Rocky Series Release Notes¶
Vitrage Rocky release contains significant infrastructure changes that bring a lot of value to the end user. The main ones are:
Graph fast-failover and better HA support.
High-scale support. The graph was tested to work with over 100,000 entities.
Alarm and RCA history.
In addition, we added Kubernetes and Prometheus datasources.
Alarm and RCA Historyfeature allows saving and quering historical alarms and exploring their root cause. New set of parameters in alarm list api and a new history api allows users to query the data saved in Vitrage schema in the DB.
Add support for more aodh alarm types - composite, gnocchi_aggregation_by_metrics_threshold and gnocchi_aggregation_by_resources_threshold.

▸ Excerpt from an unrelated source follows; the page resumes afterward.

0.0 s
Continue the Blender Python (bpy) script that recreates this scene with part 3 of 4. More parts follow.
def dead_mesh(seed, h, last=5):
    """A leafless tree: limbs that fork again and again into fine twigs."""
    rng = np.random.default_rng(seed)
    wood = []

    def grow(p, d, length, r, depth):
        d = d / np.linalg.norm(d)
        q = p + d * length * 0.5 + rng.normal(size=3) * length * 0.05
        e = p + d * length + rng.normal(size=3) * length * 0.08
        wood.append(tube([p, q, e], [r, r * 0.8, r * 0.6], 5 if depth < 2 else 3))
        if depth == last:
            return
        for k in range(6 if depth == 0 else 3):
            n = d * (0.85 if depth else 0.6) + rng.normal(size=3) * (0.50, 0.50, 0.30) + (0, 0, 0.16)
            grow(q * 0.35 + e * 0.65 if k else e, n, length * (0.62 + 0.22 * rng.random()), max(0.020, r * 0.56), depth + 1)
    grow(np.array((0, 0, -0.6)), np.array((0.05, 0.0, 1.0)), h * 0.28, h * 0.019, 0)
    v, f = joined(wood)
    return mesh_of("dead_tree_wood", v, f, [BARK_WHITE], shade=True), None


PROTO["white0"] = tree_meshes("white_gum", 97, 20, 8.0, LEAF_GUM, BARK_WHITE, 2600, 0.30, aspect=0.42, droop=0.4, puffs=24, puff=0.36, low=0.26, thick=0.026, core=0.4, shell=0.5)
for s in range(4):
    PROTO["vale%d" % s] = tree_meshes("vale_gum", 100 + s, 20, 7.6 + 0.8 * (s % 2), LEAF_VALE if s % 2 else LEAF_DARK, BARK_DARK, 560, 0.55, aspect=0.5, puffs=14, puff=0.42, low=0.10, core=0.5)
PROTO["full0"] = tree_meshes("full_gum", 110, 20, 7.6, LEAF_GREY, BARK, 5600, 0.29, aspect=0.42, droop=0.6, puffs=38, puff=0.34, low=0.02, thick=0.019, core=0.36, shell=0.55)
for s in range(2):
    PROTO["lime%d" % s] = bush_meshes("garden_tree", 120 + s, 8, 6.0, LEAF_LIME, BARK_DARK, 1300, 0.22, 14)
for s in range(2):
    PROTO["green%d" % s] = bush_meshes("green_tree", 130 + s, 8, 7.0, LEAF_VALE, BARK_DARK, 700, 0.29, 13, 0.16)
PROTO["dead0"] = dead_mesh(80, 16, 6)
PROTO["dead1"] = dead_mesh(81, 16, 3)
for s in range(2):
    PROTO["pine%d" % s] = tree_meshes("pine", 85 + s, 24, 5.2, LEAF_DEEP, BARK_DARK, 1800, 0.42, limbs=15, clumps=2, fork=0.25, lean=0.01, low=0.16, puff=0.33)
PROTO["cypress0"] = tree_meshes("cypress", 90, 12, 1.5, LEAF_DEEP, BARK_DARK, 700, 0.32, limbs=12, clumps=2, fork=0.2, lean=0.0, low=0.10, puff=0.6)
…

High availability of active standby vitrage-graph is better supported. A fast fail-over is implemented by storing all the required in-memory state data in mysql. Vitrage-graph initializes quickly upon failover without requesting any updates.
Added a new datasource for Kubernetes cluster as a workload on Openstack. We support kubernetes on top of Nova.
Prometheus Datasourcewas added, to handle alerts coming from Prometheus. Prometheus is an open-source systems monitoring and alerting toolkit, with exporters that exports different metrics to Prometheus and Alertmanager that handles alerts sent by Prometheus server.
Support for graphs with more than 100,000 vertices has been added and tested. See high-scale configuration document.
As part of Rocky fast-failover support, vitrage-graph is now reloaded from the database. This causes an issue with datasources using caches that can become outdated after vitrage-graph restart, or if more than one vitrage-collector is used. Please avoid running multiple vitrage-collector services.
Added support for Networkx version 2.1
Add a command line tool used as scaffold for creating new datasource.
Added a new
Mock datasource, which can mock an entire graph and allows testing large scale stability as well as performance.
The collector service was changed to run on demand instead of periodically, hence it can now be run in active-active mode. This is as part of a larger design to improve high availability.
Oslo service was replaced by cotyledon, so Vitrage uses real threads and multiprocessing. This change removes unnecessary complications of using eventlets and timers.
Created a dedicated process for the api handler, for better handling api calls under stress.
Support get_changes in the static datasource
The static datasource now supports changes in existing yaml files, and updates the graph accordingly.
Many bug fixes related to performance and stability.